What the task asks -
Can you transcribe every line exactly and leave the pictures behind?

Collected data -
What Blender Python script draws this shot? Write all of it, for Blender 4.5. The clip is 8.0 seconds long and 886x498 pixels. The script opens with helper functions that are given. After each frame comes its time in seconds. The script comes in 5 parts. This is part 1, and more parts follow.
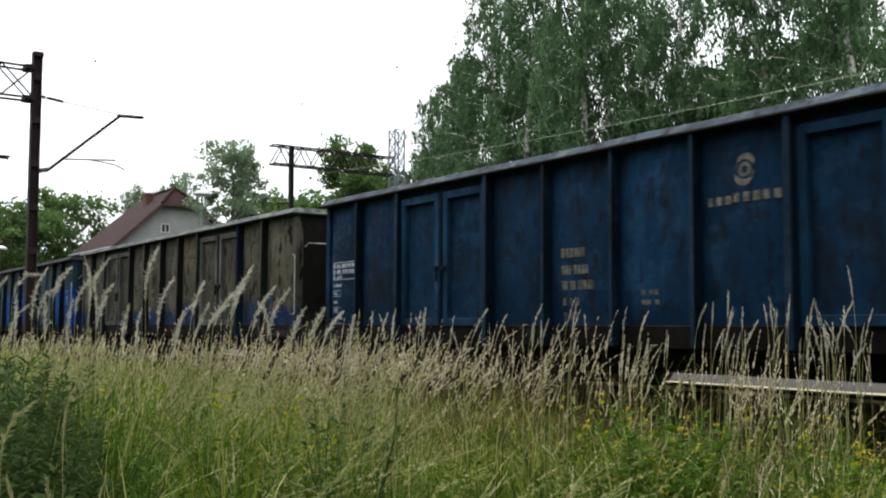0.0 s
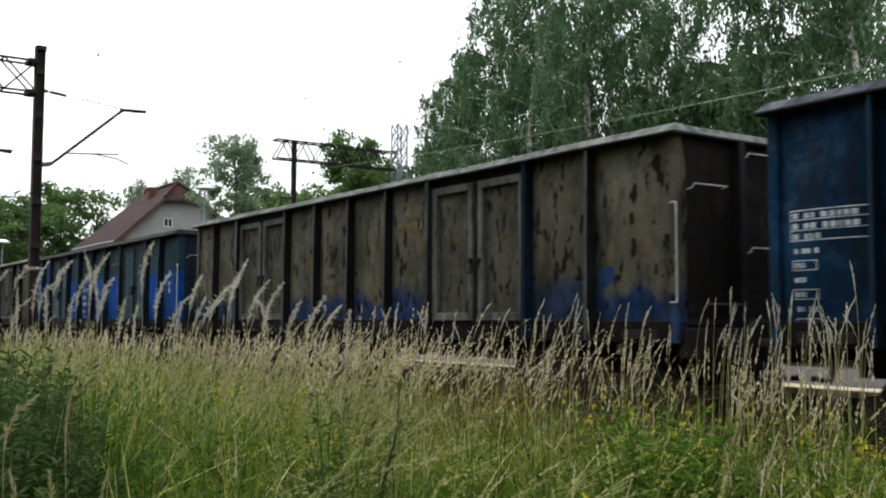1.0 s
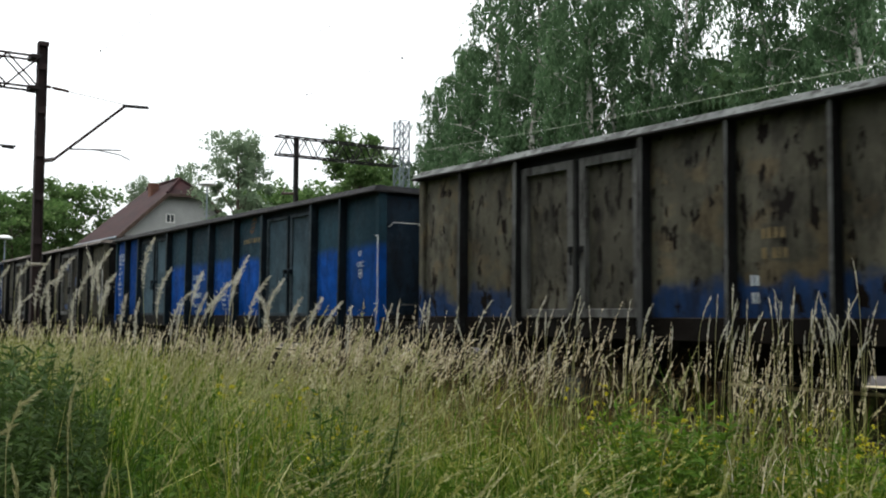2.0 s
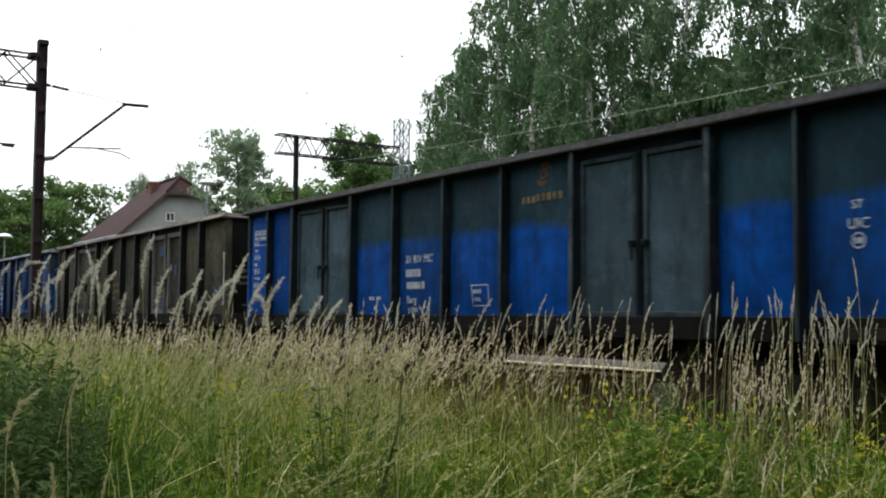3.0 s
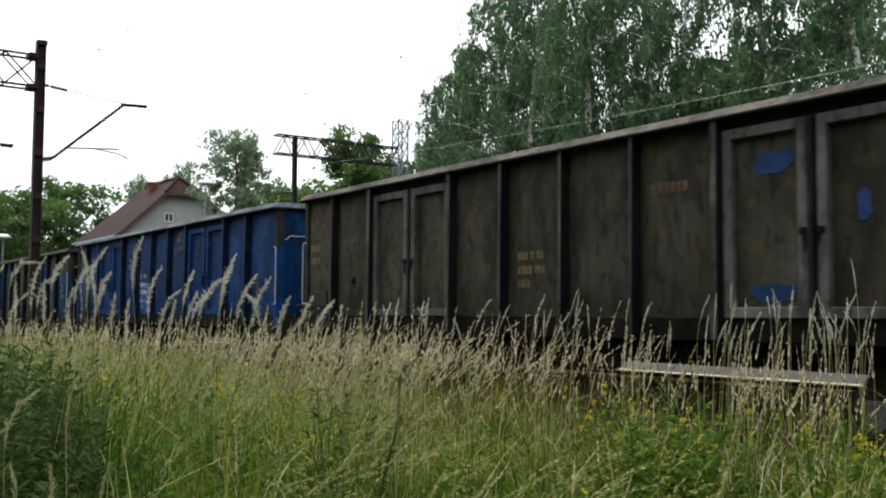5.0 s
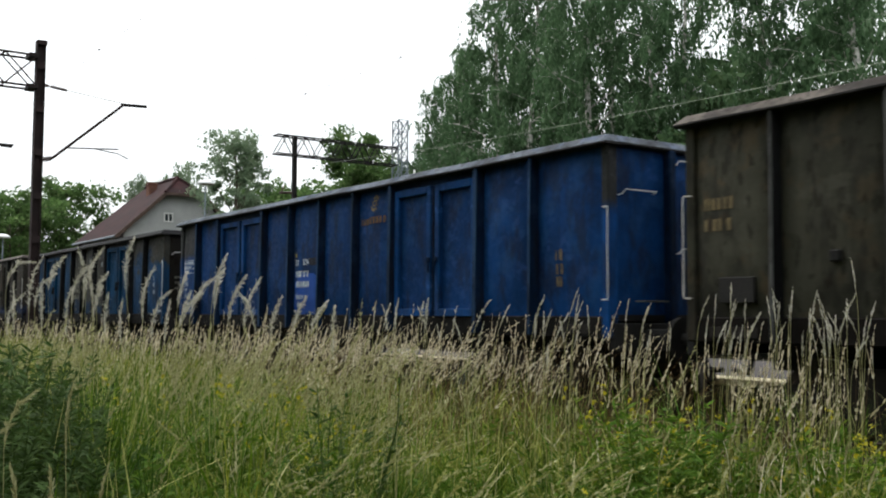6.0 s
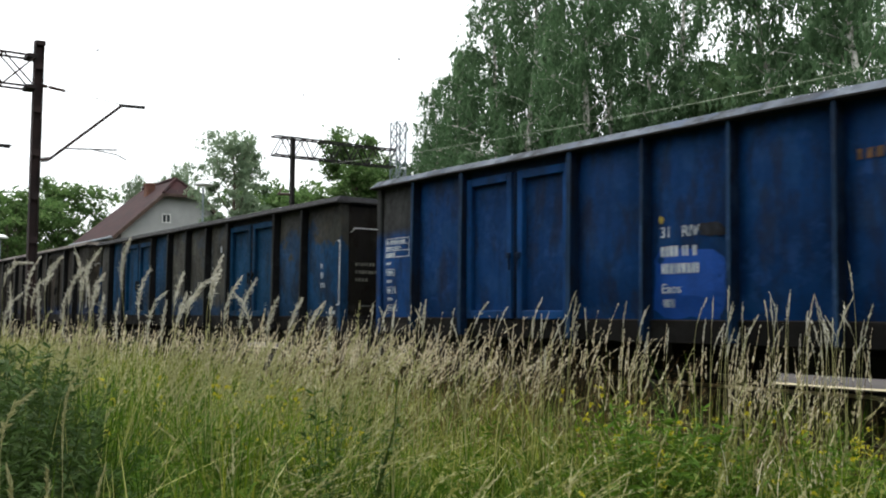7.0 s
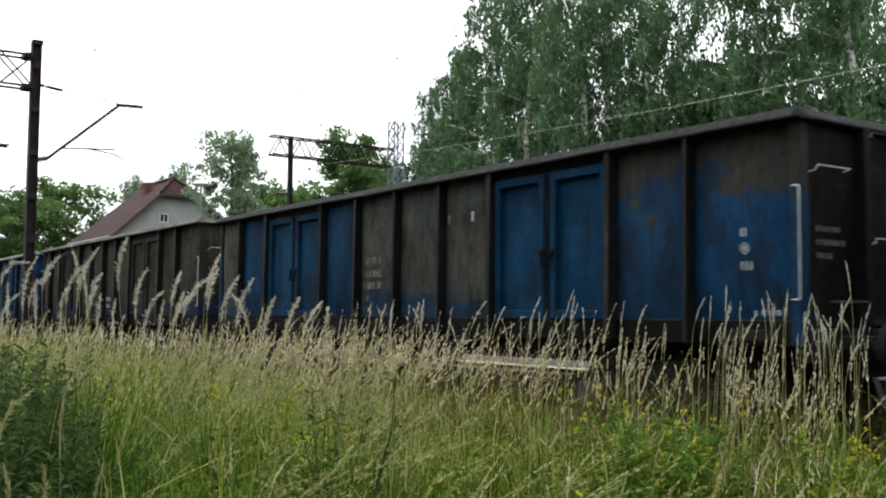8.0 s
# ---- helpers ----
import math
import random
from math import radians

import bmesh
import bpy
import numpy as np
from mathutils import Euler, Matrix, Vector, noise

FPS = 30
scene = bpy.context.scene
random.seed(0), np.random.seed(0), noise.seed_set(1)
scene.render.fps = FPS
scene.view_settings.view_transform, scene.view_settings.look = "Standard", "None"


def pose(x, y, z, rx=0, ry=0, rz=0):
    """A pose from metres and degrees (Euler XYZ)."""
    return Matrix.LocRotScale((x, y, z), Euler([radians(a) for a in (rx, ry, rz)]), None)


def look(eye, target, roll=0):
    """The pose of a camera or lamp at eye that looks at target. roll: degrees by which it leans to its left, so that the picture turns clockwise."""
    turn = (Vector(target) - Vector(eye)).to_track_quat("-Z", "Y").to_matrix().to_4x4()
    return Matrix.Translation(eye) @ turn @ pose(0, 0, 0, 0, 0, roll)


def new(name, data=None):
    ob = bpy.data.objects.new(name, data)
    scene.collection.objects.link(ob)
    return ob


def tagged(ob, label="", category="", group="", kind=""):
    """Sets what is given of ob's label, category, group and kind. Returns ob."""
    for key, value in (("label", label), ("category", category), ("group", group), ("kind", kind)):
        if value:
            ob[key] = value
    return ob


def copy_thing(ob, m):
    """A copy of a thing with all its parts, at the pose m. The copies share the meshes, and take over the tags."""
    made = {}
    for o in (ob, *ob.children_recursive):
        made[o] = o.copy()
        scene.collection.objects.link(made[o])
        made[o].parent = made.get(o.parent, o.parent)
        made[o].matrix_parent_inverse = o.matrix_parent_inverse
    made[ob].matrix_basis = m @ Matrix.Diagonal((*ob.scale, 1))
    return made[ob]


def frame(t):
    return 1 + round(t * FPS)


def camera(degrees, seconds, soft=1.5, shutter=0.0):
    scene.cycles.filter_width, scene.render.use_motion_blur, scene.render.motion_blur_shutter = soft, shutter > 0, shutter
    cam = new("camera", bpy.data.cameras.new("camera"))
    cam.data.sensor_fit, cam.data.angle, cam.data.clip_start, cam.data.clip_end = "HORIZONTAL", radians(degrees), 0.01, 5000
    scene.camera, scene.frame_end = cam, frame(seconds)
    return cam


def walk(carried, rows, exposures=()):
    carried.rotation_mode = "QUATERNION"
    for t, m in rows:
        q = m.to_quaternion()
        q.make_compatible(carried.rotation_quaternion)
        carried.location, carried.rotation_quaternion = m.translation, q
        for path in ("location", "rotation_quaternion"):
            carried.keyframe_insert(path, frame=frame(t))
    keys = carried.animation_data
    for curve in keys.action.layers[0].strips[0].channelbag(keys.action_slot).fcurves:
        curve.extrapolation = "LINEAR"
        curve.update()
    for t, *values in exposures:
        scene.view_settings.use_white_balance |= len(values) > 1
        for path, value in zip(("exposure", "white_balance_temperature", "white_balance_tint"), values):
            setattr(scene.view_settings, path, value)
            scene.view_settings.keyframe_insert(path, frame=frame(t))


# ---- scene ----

Correct output -
What Blender Python script draws this shot? Write all of it, for Blender 4.5. The clip is 8.0 seconds long and 886x498 pixels. The script opens with helper functions that are given. After each frame comes its time in seconds. The script comes in 5 parts. This is part 1, and more parts follow.
0.0 s
1.0 s
2.0 s
3.0 s
5.0 s
6.0 s
7.0 s
8.0 s
# ---- helpers ----
import math
import random
from math import radians

import bmesh
import bpy
import numpy as np
from mathutils import Euler, Matrix, Vector, noise

FPS = 30
scene = bpy.context.scene
random.seed(0), np.random.seed(0), noise.seed_set(1)
scene.render.fps = FPS
scene.view_settings.view_transform, scene.view_settings.look = "Standard", "None"


def pose(x, y, z, rx=0, ry=0, rz=0):
    """A pose from metres and degrees (Euler XYZ)."""
    return Matrix.LocRotScale((x, y, z), Euler([radians(a) for a in (rx, ry, rz)]), None)


def look(eye, target, roll=0):
    """The pose of a camera or lamp at eye that looks at target. roll: degrees by which it leans to its left, so that the picture turns clockwise."""
    turn = (Vector(target) - Vector(eye)).to_track_quat("-Z", "Y").to_matrix().to_4x4()
    return Matrix.Translation(eye) @ turn @ pose(0, 0, 0, 0, 0, roll)


def new(name, data=None):
    ob = bpy.data.objects.new(name, data)
    scene.collection.objects.link(ob)
    return ob


def tagged(ob, label="", category="", group="", kind=""):
    """Sets what is given of ob's label, category, group and kind. Returns ob."""
    for key, value in (("label", label), ("category", category), ("group", group), ("kind", kind)):
        if value:
            ob[key] = value
    return ob


def copy_thing(ob, m):
    """A copy of a thing with all its parts, at the pose m. The copies share the meshes, and take over the tags."""
    made = {}
    for o in (ob, *ob.children_recursive):
        made[o] = o.copy()
        scene.collection.objects.link(made[o])
        made[o].parent = made.get(o.parent, o.parent)
        made[o].matrix_parent_inverse = o.matrix_parent_inverse
    made[ob].matrix_basis = m @ Matrix.Diagonal((*ob.scale, 1))
    return made[ob]


def frame(t):
    return 1 + round(t * FPS)


def camera(degrees, seconds, soft=1.5, shutter=0.0):
    scene.cycles.filter_width, scene.render.use_motion_blur, scene.render.motion_blur_shutter = soft, shutter > 0, shutter
    cam = new("camera", bpy.data.cameras.new("camera"))
    cam.data.sensor_fit, cam.data.angle, cam.data.clip_start, cam.data.clip_end = "HORIZONTAL", radians(degrees), 0.01, 5000
    scene.camera, scene.frame_end = cam, frame(seconds)
    return cam


def walk(carried, rows, exposures=()):
    carried.rotation_mode = "QUATERNION"
    for t, m in rows:
        q = m.to_quaternion()
        q.make_compatible(carried.rotation_quaternion)
        carried.location, carried.rotation_quaternion = m.translation, q
        for path in ("location", "rotation_quaternion"):
            carried.keyframe_insert(path, frame=frame(t))
    keys = carried.animation_data
    for curve in keys.action.layers[0].strips[0].channelbag(keys.action_slot).fcurves:
        curve.extrapolation = "LINEAR"
        curve.update()
    for t, *values in exposures:
        scene.view_settings.use_white_balance |= len(values) > 1
        for path, value in zip(("exposure", "white_balance_temperature", "white_balance_tint"), values):
            setattr(scene.view_settings, path, value)
            scene.view_settings.keyframe_insert(path, frame=frame(t))


# ---- scene ----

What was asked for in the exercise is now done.